Hasta que llegamos al sitio donde me estaban esperando. Que yo recuerde, Enrique Gómez Hurtado por allá conversaba en una esquina con Castaño, donde nadie los escuchara. Se demoraron así un buen rato. Los otros también eran conservadores, Omar Yepes de Manizales, Ciro Ramírez y Mario Iguarán, el que después fue fiscal, pero en ese momento era viceprocurador. No llevaron a ningún liberal ni a nadie de izquierda, mucho menos.
A Ciro Ramírez y Omar Yepes se les salieron las lágrimas cuando me vieron, ellos no pensaban que fuera verdad que me iban a entregar.

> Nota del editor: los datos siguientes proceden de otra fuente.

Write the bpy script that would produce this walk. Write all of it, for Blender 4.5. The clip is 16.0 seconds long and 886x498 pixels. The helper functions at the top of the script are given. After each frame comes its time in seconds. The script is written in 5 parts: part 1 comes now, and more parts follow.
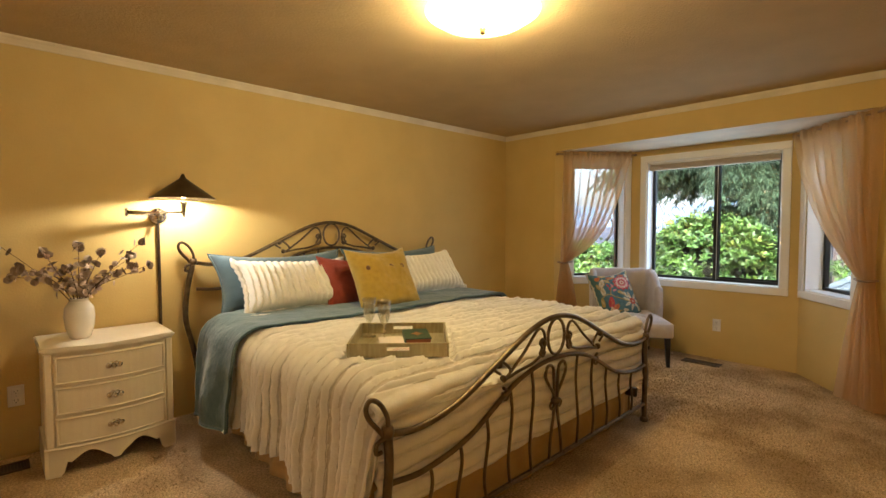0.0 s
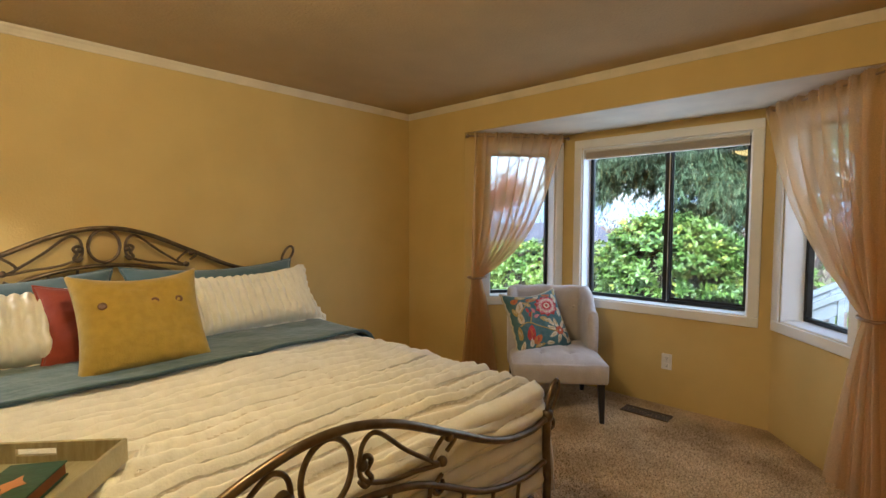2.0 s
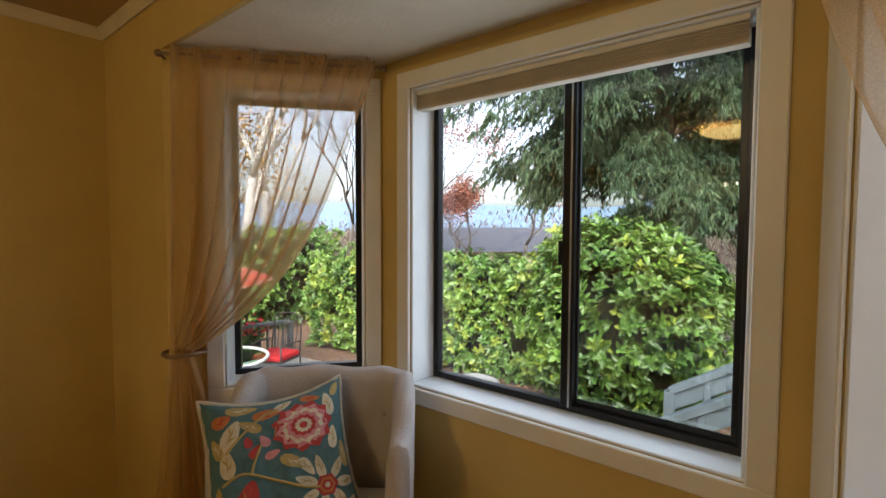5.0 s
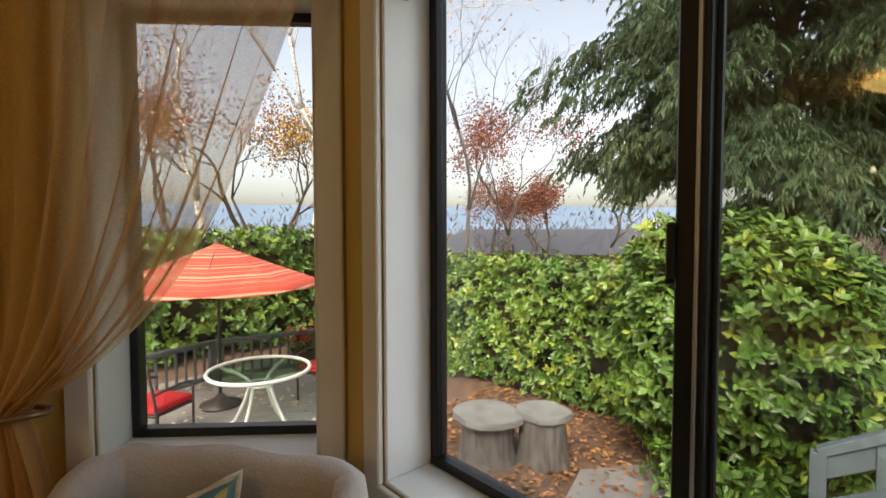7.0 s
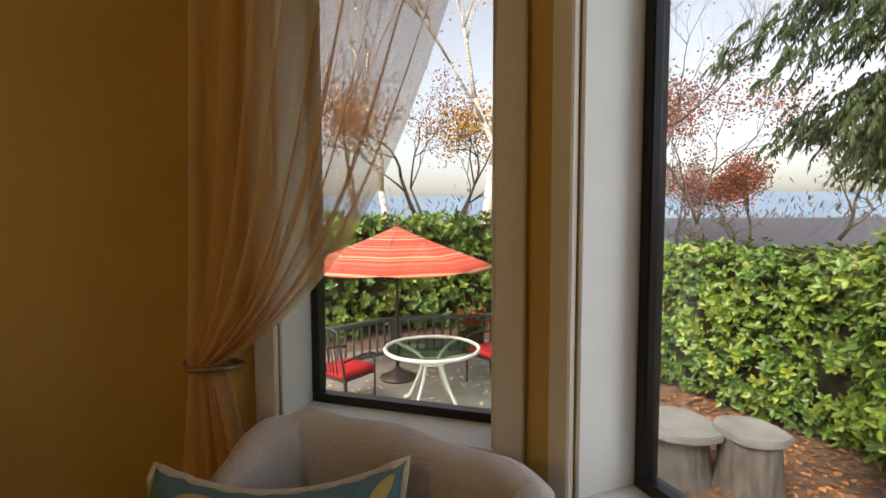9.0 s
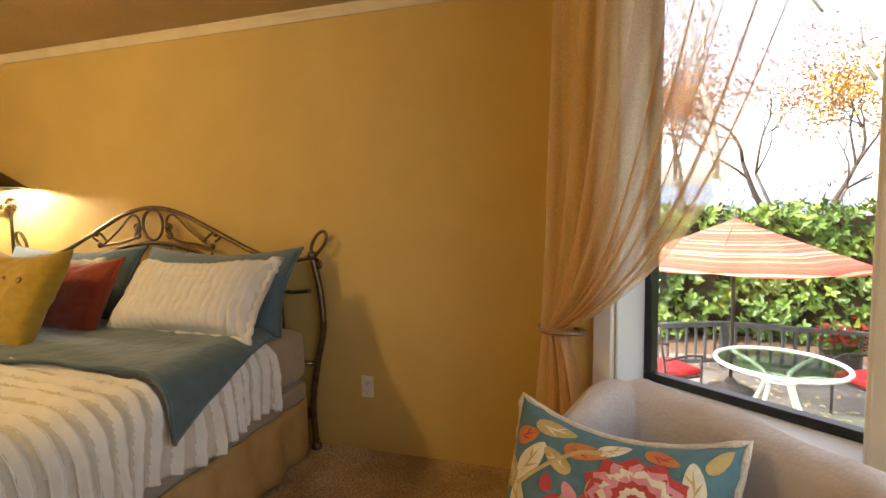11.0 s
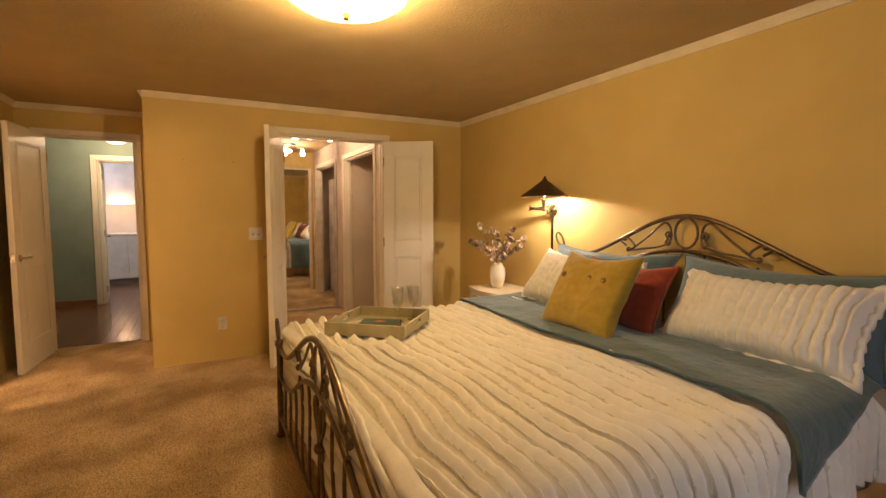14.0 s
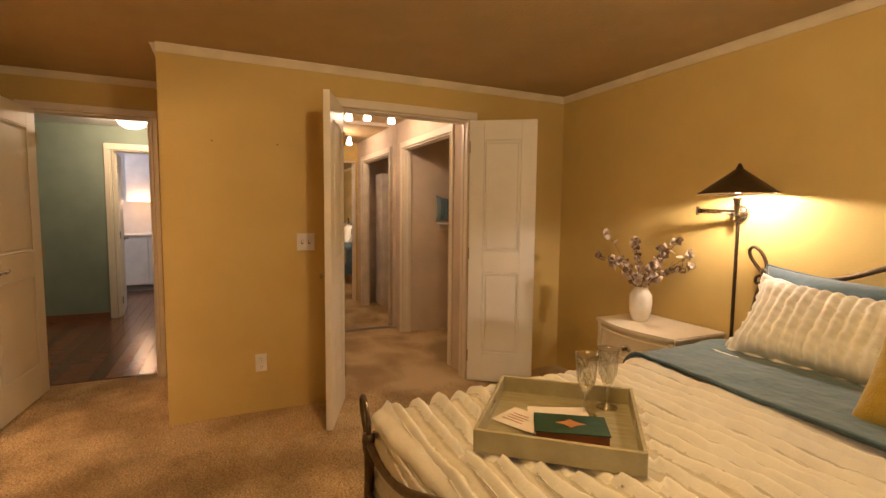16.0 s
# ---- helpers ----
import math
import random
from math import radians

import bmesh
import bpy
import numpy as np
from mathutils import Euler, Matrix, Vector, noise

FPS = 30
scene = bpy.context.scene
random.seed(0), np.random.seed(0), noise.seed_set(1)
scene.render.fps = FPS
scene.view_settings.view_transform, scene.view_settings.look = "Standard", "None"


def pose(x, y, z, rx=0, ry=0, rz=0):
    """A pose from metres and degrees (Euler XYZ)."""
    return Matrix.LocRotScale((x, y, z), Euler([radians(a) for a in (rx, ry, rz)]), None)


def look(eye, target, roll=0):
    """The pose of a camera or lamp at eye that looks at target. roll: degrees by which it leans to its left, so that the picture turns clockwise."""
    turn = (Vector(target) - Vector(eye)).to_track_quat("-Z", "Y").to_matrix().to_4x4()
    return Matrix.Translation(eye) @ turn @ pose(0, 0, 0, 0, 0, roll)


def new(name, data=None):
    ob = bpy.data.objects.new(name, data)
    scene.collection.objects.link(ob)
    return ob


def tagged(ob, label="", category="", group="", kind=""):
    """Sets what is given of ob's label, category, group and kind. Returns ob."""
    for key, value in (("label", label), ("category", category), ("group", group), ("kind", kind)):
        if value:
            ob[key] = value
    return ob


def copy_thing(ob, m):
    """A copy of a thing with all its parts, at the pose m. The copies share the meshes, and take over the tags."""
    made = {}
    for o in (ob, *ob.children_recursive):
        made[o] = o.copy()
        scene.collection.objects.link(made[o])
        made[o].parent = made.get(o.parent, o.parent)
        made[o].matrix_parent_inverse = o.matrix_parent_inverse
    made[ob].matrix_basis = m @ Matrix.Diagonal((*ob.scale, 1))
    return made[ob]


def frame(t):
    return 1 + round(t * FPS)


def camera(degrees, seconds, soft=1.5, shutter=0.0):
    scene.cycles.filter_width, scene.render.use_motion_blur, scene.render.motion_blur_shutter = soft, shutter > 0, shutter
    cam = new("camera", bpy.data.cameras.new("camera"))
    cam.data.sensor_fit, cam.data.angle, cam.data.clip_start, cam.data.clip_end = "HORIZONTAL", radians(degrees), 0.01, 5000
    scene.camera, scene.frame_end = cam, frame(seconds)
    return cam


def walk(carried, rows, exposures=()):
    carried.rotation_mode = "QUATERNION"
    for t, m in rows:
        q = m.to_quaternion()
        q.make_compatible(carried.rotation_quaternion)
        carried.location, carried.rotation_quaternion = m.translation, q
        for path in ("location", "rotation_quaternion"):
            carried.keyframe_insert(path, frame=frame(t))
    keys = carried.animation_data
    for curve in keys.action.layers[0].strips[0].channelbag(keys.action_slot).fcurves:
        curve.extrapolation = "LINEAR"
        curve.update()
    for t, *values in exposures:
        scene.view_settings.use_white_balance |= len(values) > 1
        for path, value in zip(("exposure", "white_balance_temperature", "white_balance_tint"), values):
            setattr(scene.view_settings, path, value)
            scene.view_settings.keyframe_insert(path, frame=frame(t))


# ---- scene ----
PATH = [
    (0, (-4.303, -3.462, 1.256), (-2.924, -2.016, 1.166), -0.1),
    (0.5, (-3.984, -3.422, 1.297), (-2.608, -1.973, 1.199), -0.1),
    (1, (-3.654, -3.340, 1.305), (-2.279, -1.891, 1.202), 0.0),
    (1.5, (-3.298, -3.248, 1.329), (-1.907, -1.816, 1.217), 0.0),
    (2, (-2.935, -3.141, 1.333), (-1.470, -1.783, 1.221), 0.1),
    (2.5, (-2.546, -3.045, 1.333), (-1.017, -1.760, 1.221), 0.2),
    (3, (-2.156, -2.967, 1.361), (-0.578, -1.743, 1.245), 0.2),
    (3.5, (-1.726, -2.963, 1.372), (-0.147, -1.740, 1.262), 0.1),
    (4, (-1.374, -2.887, 1.387), (0.204, -1.663, 1.278), 0.2),
    (4.2, (-1.246, -2.842, 1.392), (0.334, -1.620, 1.288), 0.3),
    (6.3, (-0.137, -2.382, 1.334), (1.295, -0.988, 1.245), -0.1),
    (6.5, (-0.080, -2.342, 1.330), (1.328, -0.925, 1.241), -0.1),
    (7, (0.050, -2.255, 1.320), (1.367, -0.753, 1.236), -0.1),
    (7.5, (0.094, -2.159, 1.299), (1.280, -0.550, 1.216), 0.1),
    (8, (0.117, -2.063, 1.285), (1.160, -0.359, 1.199), 0.1),
    (8.2, (0.127, -2.044, 1.275), (1.112, -0.306, 1.184), 0.1),
    (10.3, (0.124, -2.145, 1.239), (0.111, -0.152, 1.077), -0.7),
    (10.5, (0.105, -2.169, 1.237), (-0.068, -0.183, 1.082), -0.7),
    (11, (0.061, -2.214, 1.241), (-0.494, -0.298, 1.095), -0.7),
    (11.5, (0.029, -2.248, 1.237), (-0.876, -0.469, 1.099), -0.4),
    (12, (-0.005, -2.267, 1.234), (-1.183, -0.656, 1.103), -0.2),
    (12.5, (-0.059, -2.323, 1.278), (-1.452, -0.895, 1.126), -0.3),
    (13, (-0.146, -2.403, 1.310), (-1.716, -1.174, 1.150), -0.4),
    (13.5, (-0.285, -2.525, 1.322), (-1.978, -1.472, 1.166), -0.0),
    (14, (-0.520, -2.568, 1.319), (-2.293, -1.654, 1.163), 0.2),
    (14.5, (-0.831, -2.603, 1.335), (-2.632, -1.748, 1.176), 0.4),
    (15, (-1.150, -2.636, 1.346), (-2.957, -1.795, 1.184), 0.5),
    (15.5, (-1.482, -2.681, 1.344), (-3.284, -1.828, 1.183), 0.6),
    (16, (-1.832, -2.606, 1.336), (-3.642, -1.771, 1.175), 0.6),
]
cam = camera(86.4, 16.0)
EXPOSURES = [(0, 2.46, 5800, 9), (1.0, 2.46, 5650, 9), (2.0, 2.42, 5300, 10), (3.0, 2.26, 5650, 10), (4.0, 1.98, 6000, 10), (4.2, 1.93, 6000, 10), (6.3, 1.32, 7100, 10), (8.2, 1.06, 7400, 10), (10.3, 1.84, 7600, 16), (10.6, 2.17, 7400, 16), (11.0, 2.61, 7000, 14), (11.5, 2.67, 6700, 15), (12.0, 2.67, 6900, 18), (12.5, 2.53, 7000, 20), (13.5, 2.4, 6950, 21), (16.0, 2.2, 6750, 24)]
walk(cam, [(t, look(eye, target, roll)) for t, eye, target, roll in PATH], EXPOSURES)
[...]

Me preguntaron que cómo estaba, como si estuvieran viendo a un resucitado. Y yo les dije “cómo voy a estar… después de que me secuestró el tipo ese que está hablando con Enrique Gómez”.
Recuerdo que me pidieron que me quedara callada y que por favor no comenzara a pelear. El ‘Alemán’ se me vino mirándome de frente, amenazante, y me dijo apuntando al techo con el dedo: “de esta te salvaste”. Y yo le respondí, sin bajarle la mirada: “y de la otra también”.
Entonces me despedí, y pregúntale a Omar Yepes para que te mueras de la risa. Me le acerqué y le dije a Castaño “bueno, hasta la próxima”. Y Omar dijo delante de él, no le miento: “vámonos, vámonos que de pronto a este hijueputa le da por hacernos quedar a todos”.